Prime Minister Giorgia Meloni delivered a pointed attack on the European Union on Tuesday, telling the annual assembly of Confindustria — Italy’s main employers’ federation — that the bloc’s bureaucratic structure and ideological approach are actively damaging European competitiveness and strategic credibility.
“The enormous, main weakness that affects us directly is the current structure of the European Union,” Meloni told the gathering. She described the EU as “a bureaucratic behemoth that has all too often sacrificed competitiveness and strategic growth on the altar of ideological and technocratic approaches.”
The Prime Minister has made this line of attack a recurring feature of her European policy, particularly targeting the Green Deal and related regulations, which she argues are counterproductive and economically damaging.
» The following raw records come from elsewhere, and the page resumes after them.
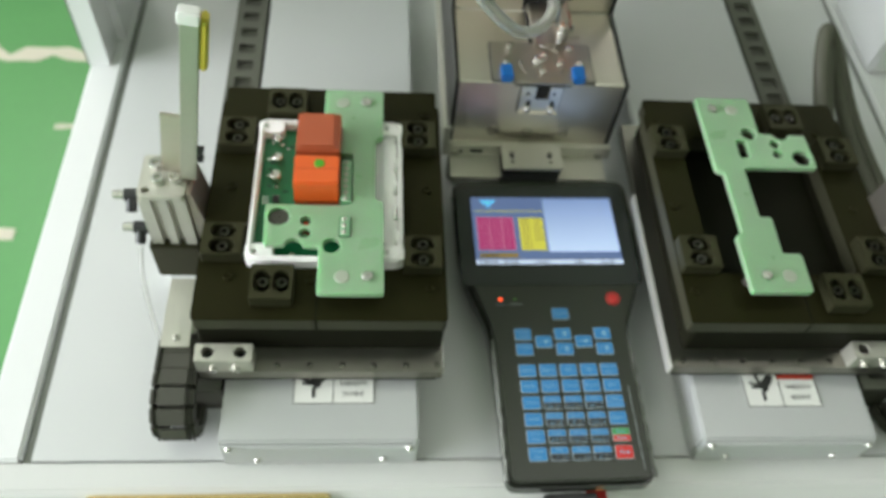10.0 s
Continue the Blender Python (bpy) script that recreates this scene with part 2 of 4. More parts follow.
def rrect(x0, x1, y0, y1, r, n=5):
    out = []
    for cx, cy, a in ((x1 - r, y1 - r, 0), (x0 + r, y1 - r, 90), (x0 + r, y0 + r, 180), (x1 - r, y0 + r, 270)):
        out += ring(cx, cy, r, n, a, a + 90)
    return out


def oblong(cx, cy, half, r, along="x", n=8):
    dx, dy = (half, 0) if along == "x" else (0, half)
    a = -90 if along == "x" else 0
    return ring(cx + dx, cy + dy, r, n, a, a + 180) + ring(cx - dx, cy - dy, r, n, a + 180, a + 360)


def rounded(points, r, n=4):
    """A polygon with its corners rounded."""
    out, k = [], len(points)
    for i in range(k):
        p, a, b = Vector(points[i]), Vector(points[i - 1]), Vector(points[(i + 1) % k])
        u, v = a - p, b - p
        d = min(r, u.length * 0.45, v.length * 0.45)
        s, e = p + u.normalized() * d, p + v.normalized() * d
        for j in range(n + 1):
            t = j / n
            out.append(tuple((1 - t) ** 2 * s + 2 * t * (1 - t) * p + t * t * e))
    return out


def slab(loops, z0, z1, bevel=0.0, bm=None, turn=None):
    """A plate between two heights from an outline and its holes."""
    b = bmesh.new()
    edges = []
    for pts in loops:
        vs = [b.verts.new((x, y, z0)) for x, y in pts]
        edges += [b.edges.new((vs[i], vs[(i + 1) % len(vs)])) for i in range(len(vs))]
    if len(loops) == 1:
        b.faces.new(vs)
    else:
        bmesh.ops.triangle_fill(b, use_beauty=True, use_dissolve=False, edges=edges)
    got = bmesh.ops.extrude_face_region(b, geom=b.faces[:])
    bmesh.ops.translate(b, verts=[v for v in got["geom"] if isinstance(v, bmesh.types.BMVert)], vec=(0, 0, z1 - z0))
    bmesh.ops.recalc_face_normals(b, faces=b.faces)
    if bevel:
        top = [e for e in b.edges if all(abs(v.co.z - z1) < 1e-7 for v in e.verts) and len(e.link_faces) == 2 and e.calc_face_angle(0) > 0.5]
        bmesh.ops.bevel(b, geom=top, offset=bevel, segments=2, affect="EDGES", clamp_overlap=True)
    if turn:
        bmesh.ops.transform(b, verts=b.verts, matrix=turn)
    return joined(bm, b)


def along_x(profile, x0, x1, bm=None):
    """A sheet or solid with a profile in (y, z), run along x."""
    m = Matrix(((0, 0, 1, 0), (1, 0, 0, 0), (0, 1, 0, 0), (0, 0, 0, 1)))
    return slab([profile], x0, x1, 0, bm, m)


def along_y(loops, y0, y1, bm=None):
    """A sheet with outlines in (x, z), between two y."""
    m = Matrix(((1, 0, 0, 0), (0, 0, 1, 0), (0, 1, 0, 0), (0, 0, 0, 1)))
    return slab(loops, y0, y1, 0, bm, m)


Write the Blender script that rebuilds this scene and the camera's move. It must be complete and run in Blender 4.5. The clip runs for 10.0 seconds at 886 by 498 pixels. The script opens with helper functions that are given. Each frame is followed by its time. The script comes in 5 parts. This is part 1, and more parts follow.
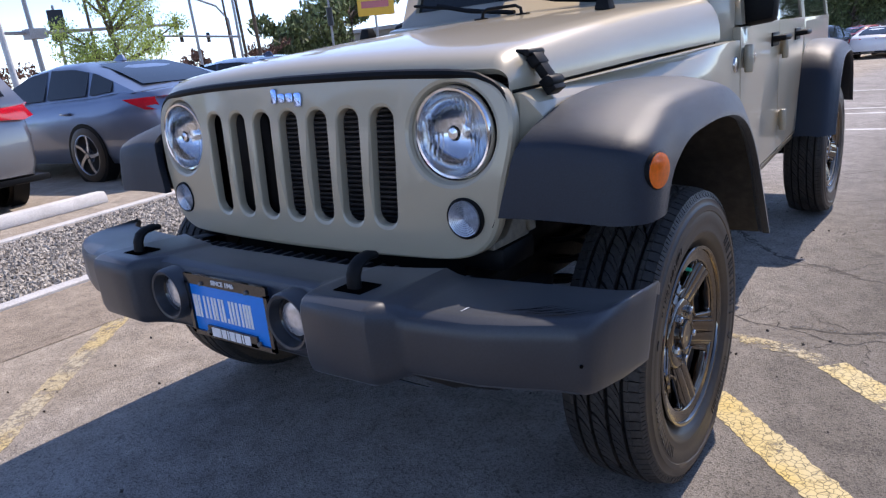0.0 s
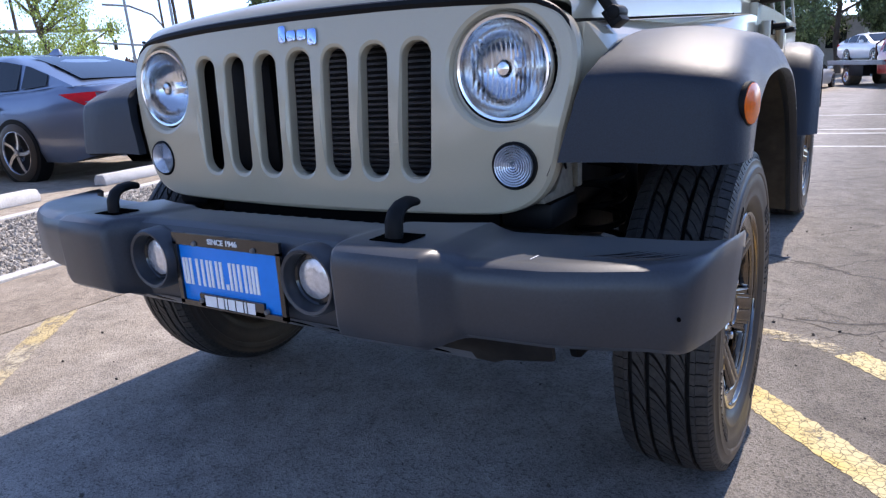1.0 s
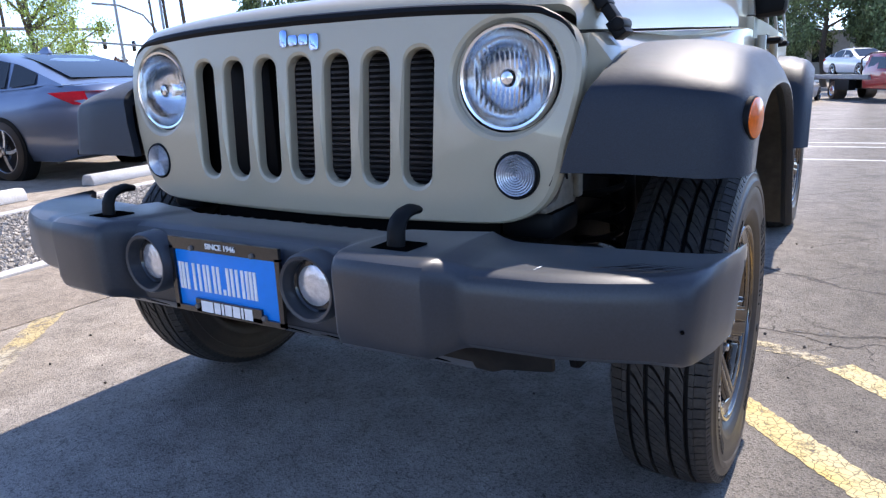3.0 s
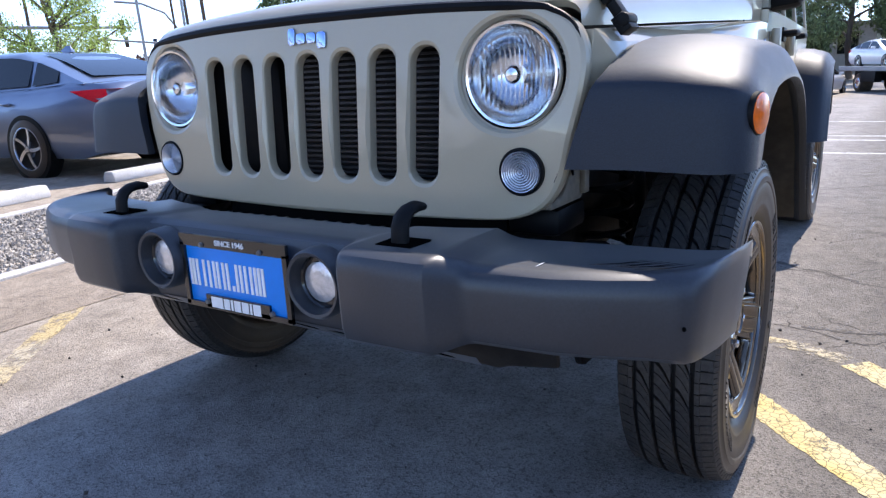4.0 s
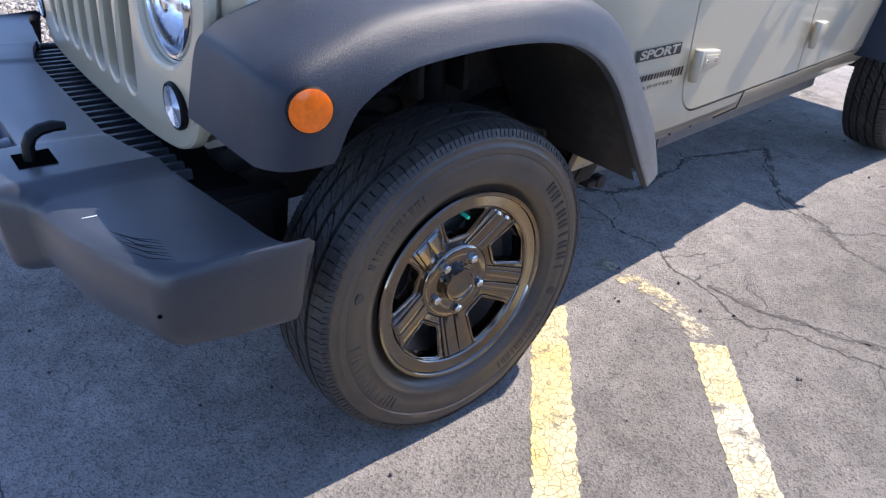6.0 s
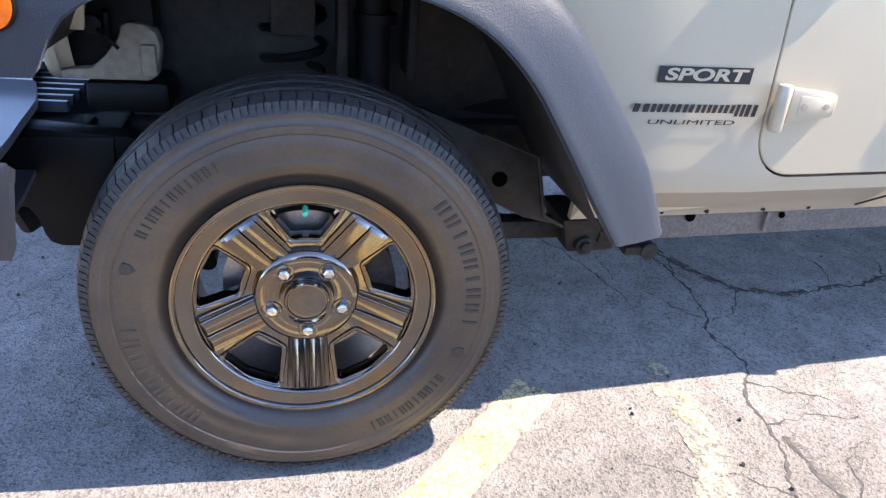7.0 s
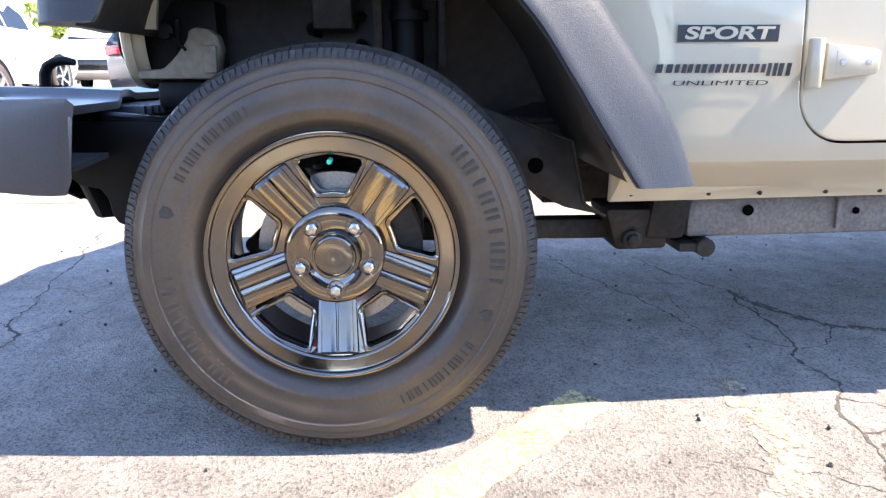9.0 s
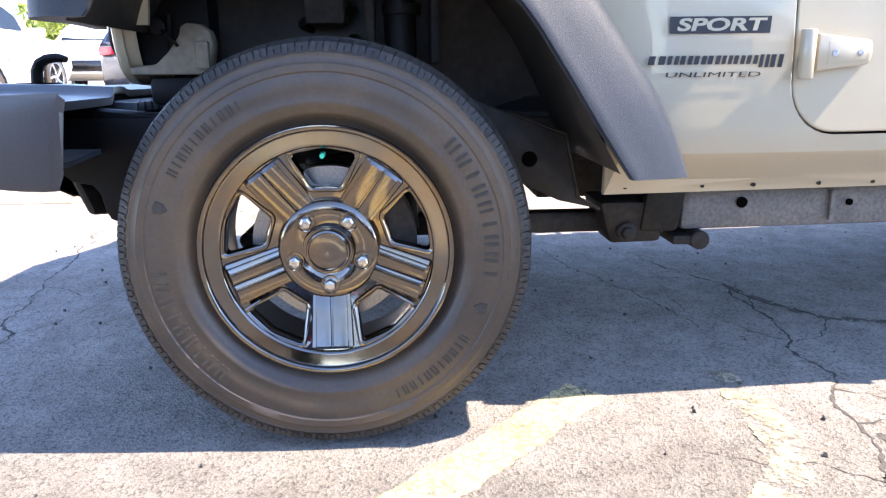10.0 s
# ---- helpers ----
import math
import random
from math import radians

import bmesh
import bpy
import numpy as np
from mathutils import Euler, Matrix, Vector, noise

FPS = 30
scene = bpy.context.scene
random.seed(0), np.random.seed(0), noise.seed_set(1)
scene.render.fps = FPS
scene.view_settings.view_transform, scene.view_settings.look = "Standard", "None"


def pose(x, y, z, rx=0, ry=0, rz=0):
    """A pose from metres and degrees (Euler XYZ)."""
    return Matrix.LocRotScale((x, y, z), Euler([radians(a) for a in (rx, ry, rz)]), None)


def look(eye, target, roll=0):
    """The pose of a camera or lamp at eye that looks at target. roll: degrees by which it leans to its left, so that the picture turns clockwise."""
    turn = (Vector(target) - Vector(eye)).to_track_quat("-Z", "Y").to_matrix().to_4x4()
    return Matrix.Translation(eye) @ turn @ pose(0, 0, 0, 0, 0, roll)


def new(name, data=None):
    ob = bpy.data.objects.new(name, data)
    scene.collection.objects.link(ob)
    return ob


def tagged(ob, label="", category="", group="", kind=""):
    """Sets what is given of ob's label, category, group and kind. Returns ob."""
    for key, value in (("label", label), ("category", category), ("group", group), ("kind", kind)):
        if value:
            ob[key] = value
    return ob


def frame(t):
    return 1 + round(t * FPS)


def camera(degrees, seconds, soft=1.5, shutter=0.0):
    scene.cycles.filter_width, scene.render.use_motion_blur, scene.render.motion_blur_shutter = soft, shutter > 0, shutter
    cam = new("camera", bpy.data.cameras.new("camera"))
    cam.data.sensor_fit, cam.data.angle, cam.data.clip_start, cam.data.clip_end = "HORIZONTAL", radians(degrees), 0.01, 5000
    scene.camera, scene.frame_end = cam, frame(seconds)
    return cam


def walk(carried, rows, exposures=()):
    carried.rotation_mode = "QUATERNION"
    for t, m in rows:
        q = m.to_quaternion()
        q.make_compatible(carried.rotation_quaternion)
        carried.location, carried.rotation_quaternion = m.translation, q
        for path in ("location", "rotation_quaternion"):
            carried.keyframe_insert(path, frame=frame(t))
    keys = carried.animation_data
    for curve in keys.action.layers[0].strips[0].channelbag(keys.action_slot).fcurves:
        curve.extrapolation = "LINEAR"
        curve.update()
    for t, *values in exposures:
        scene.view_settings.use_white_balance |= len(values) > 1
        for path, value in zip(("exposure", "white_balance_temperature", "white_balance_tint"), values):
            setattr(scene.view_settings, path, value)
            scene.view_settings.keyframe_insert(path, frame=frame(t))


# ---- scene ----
cam = camera(65.3, 10.0, soft=1.3)
PATH = [
    (0, (1.399, -1.66, 1.138), (0.21, -0.147, 0.592), -5.7),
    (0.5, (1.202, -1.634, 1.029), (0.096, -0.056, 0.494), -4.8),
    (1, (1.124, -1.665, 0.97), (0.079, -0.035, 0.47), -3.5),
    (1.5, (1.104, -1.662, 0.968), (0.09, -0.01, 0.477), -2.6),
    (2, (1.095, -1.659, 0.967), (0.094, 0.002, 0.478), -2.2),
    (3.5, (1.107, -1.677, 0.978), (0.071, -0.037, 0.49), -2.5),
    (4, (1.125, -1.663, 0.978), (0.063, -0.042, 0.481), -2.8),
    (4.5, (1.143, -1.656, 0.975), (0.056, -0.057, 0.463), -3.1),
    (5, (1.326, -1.629, 1.081), (0.187, -0.154, 0.355), -3.8),
    (5.3, (1.497, -1.523, 1.18), (0.343, -0.161, 0.279), -3.0),
    (5.5, (1.602, -1.369, 1.192), (0.427, -0.072, 0.225), -1.1),
    (5.7, (1.692, -1.169, 1.215), (0.49, 0.079, 0.216), 0.9),
    (6, (1.826, -0.874, 1.246), (0.512, 0.233, 0.222), 3.0),
    (6.1, (1.905, -0.752, 1.237), (0.523, 0.268, 0.212), 2.1),
    (6.2, (1.923, -0.663, 1.247), (0.53, 0.333, 0.215), 4.5),
    (7.3, (1.971, 0.11, 0.922), (0.141, 0.315, 0.141), 2.1),
    (7.5, (1.998, 0.129, 0.852), (0.129, 0.26, 0.151), 1.1),
    (8, (2.082, 0.123, 0.741), (0.156, 0.199, 0.204), 0.0),
    (8.5, (2.101, 0.14, 0.714), (0.164, 0.211, 0.222), -0.2),
    (9, (2.1, 0.142, 0.705), (0.161, 0.221, 0.221), -0.3),
    (9.5, (2.102, 0.148, 0.698), (0.162, 0.221, 0.219), -0.4),
    (10, (2.102, 0.147, 0.695), (0.164, 0.235, 0.208), -0.7),
]
EXPOSURES = [(0, 1.22, 6600, 19), (0.5, 1.38, 6550, 20), (1, 1.54, 6450, 18), (2, 1.70, 6400, 16), (3.5, 1.70, 6400, 16), (4.5, 1.68, 6400, 16), (5, 1.74, 6400, 16), (5.5, 1.84, 6400, 16), (6.2, 2.11, 6400, 17), (7.3, 3.06, 6950, 16), (8, 3.17, 7050, 15), (10, 3.00, 7050, 16)]
walk(cam, [(t, look(eye, target, roll)) for t, eye, target, roll in PATH], EXPOSURES)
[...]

On Tuesday she extended the critique to the EU’s global standing. “Europe has been relentless in its ability to multiply rules to every aspect of daily life but short-sighted when it came to making its voice heard on the global stage.”
Meloni also turned the argument inward, proposing that the same principles be applied at home. She announced plans to launch a joint project with Confindustria to reform Italy’s domestic bureaucracy — framing deregulation not merely as an economic priority but as a matter of democratic principle and national competitiveness.
The Confindustria address is traditionally one of the most closely watched moments in Italy’s political-economic calendar. It offers the government an opportunity to set out its industrial priorities before the country’s leading business representatives. Meloni’s remarks are likely to add fresh impetus to her government’s ongoing pressure on Brussels to scale back environmental regulation ahead of negotiations over the EU’s next legislative cycle.